I could not take A-Levels in sixth form as you had to have a certain number of O-Levels to enrol in those classes. My chances of taking A-Levels and going to University along with other members of my school year had been nuked by people who should have known better, long, long before I ever got to sixth form. Unlike they might do in certain other countries, we did not have some alternative standardized achievement test in the UK that I could have taken instead to get to college.
So I ended up taking a business course in sixth form and, having thus gone as far as it was possible to go with the school, I left, still aged only 16 since my birthday wasn’t until the summer.
Perhaps unsurprisingly, upon seeking employment I had to contend with organizations and recruiters who thought the measly clutch of grades I had been allowed to achieve represented the best of my ability and knowledge. I was repeatedly directed toward applying for unskilled entry level positions that might have been suitable had that been the case, but were frustrating and confidence-destroying for me.

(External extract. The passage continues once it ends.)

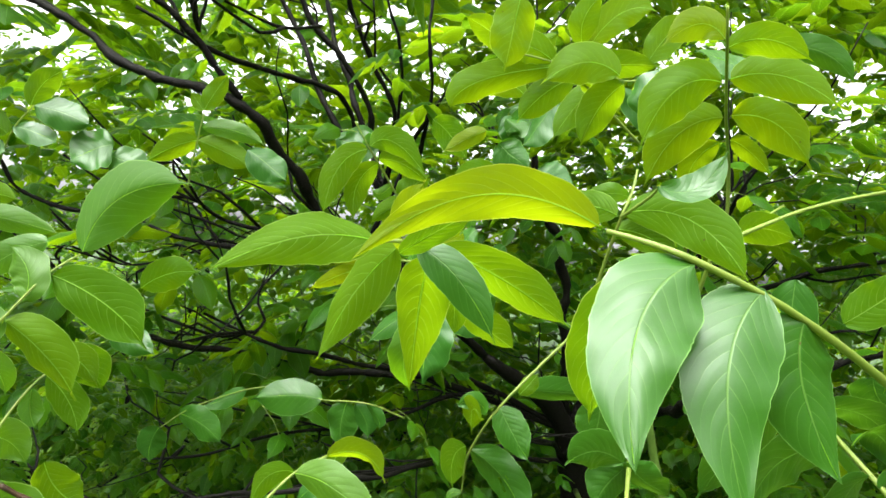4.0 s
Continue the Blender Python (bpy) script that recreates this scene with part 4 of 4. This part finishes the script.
centre_spray = thing("walnut_twig", (-0.088, 1.299, 1.844), "walnut twig with arched green leaves before the trunk", "twig", "walnut twigs")
leaf = stalk(centre_spray, [(-0.038, 1.379, 1.803), (-0.088, 1.299, 1.844), (-0.128, 1.257, 1.904), (-0.157, 1.226, 1.947), (-0.182, 1.205, 1.989)], (0.0026, 0.0014))
leaflet(leaf, "under", (-0.157, 1.226, 1.941), (-0.215, 1.231, 1.897), (-0.237, 1.238, 1.796), 0.058, (0.09, -0.99, -0.13))
leaflet(leaf, "under", (-0.138, 1.247, 1.918), (-0.181, 1.261, 1.871), (-0.181, 1.275, 1.797), 0.049, (-0.04, -0.98, -0.22))
leaflet(leaf, "under", (-0.152, 1.226, 1.947), (-0.104, 1.223, 1.958), (-0.033, 1.223, 1.894), 0.054, (-0.21, -0.87, -0.44))
leaflet(leaf, "under", (-0.138, 1.246, 1.926), (-0.089, 1.254, 1.922), (-0.033, 1.264, 1.886), 0.049, (-0.04, -0.87, -0.48))
leaflet(leaf, "under", (-0.098, 1.288, 1.857), (-0.071, 1.286, 1.883), (-0.037, 1.283, 1.909), 0.052, (0.07, -0.98, -0.18))
leaflet(leaf, "pale", (-0.112, 1.277, 1.884), (-0.136, 1.29, 1.862), (-0.16, 1.3, 1.873), 0.027, (-0.31, -0.85, -0.42))
leaflet(leaf, "under", (-0.048, 1.317, 2.03), (-0.008, 1.317, 1.999), (0.035, 1.318, 1.946), 0.065, (-0.34, -0.88, -0.34))
leaflet(leaf, "gold", (0.072, 1.213, 1.993), (0.036, 1.216, 1.975), (-0.01, 1.219, 1.945), 0.036, (0.09, -0.96, -0.27))
leaflet(leaf, "under", (-0.071, 1.526, 1.881), (-0.156, 1.532, 1.856), (-0.212, 1.537, 1.808), 0.051, (0.05, -0.97, -0.24))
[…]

I ended up taking a job in a local shop, and poured myself into self-education, where I studied voraciously and covered a huge amount of material.
With that under my belt, plus all the skills I acquired from becoming an expert in study tech, I found myself in the situation where so far as the formal education system was concerned, I needed all these “remedial” type classes to get anywhere near college, yet on my own initiative and hard work I had placed myself on a level far beyond even many graduate students with my study skills and deep interests.
I am exploring various possible solutions with regard to my education and career that hopefully won’t take 4-7 years for a £30,000 undergraduate degree (and then who knows). There may well be alternatives to academia that are not nearly so expensive and time-consuming.
Perhaps by my writing up exactly how things went wrong, someone, somewhere, can learn something from all of this.